Wednesday 22 June 2011

Absent Dads- a 19th solution


 
 
The Prime Minister believes that fathers who abandon their families are as bad as drink drivers. David Cameron said recently that "runaway dads" ought to feel the "full force of shame" for their actions.

This is not a new problem as a recent document I discovered in the William Salt Library in Stafford demonstrates. I was researching poverty in the early 19th century when I found a advert in the Staffordshire Advertiser for 1813 under the headline " Runaway Husbands.

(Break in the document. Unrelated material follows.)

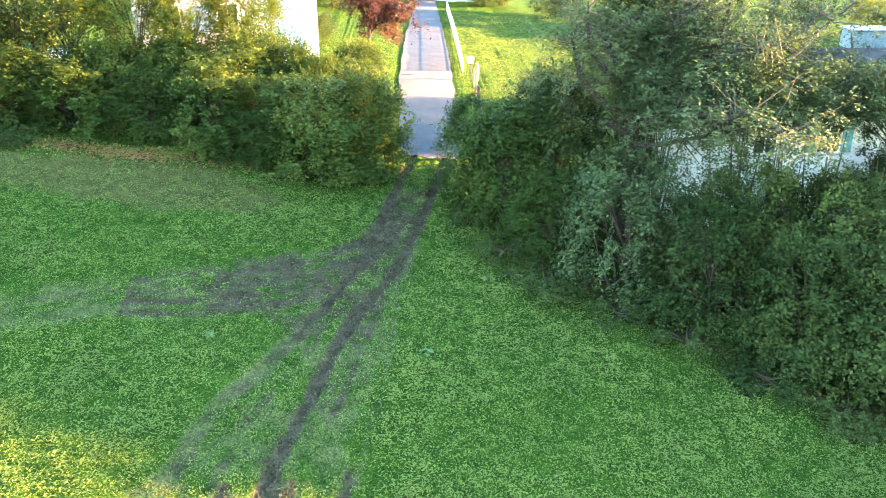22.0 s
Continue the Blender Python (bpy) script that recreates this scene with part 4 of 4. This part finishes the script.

It featured a few local men who had left their wifes and children including Ralph Marsh of Penkhull a Labourer " a broad set man about 49 years old with dark coloured hair and had on when he left a dark coat, light coloured corduroy breeches and cotton waistcoat

Another was John Meigh of Hanley a collier " about 40 black hair and dark eyed with marks of bluish scars under the eyes occasioned by blows. He had on a brown jacket, washed waistcoat and dark coloured small clothes and a white painted hat worn by colliers to preserve their heads from injury in the pits".

The writer of the announcement Christopher Preston, Guardian of the Poor in Stoke, demanded to know the whereabouts of these men because their irresponsibility was placing a burden on the tax payers of the town. He was offering two guineas for their capture.

I am not sure whether the bounty hunter will become an integral part of the welfare reforms but I am sure that the modern Conservative Party it might be an attractive proposition.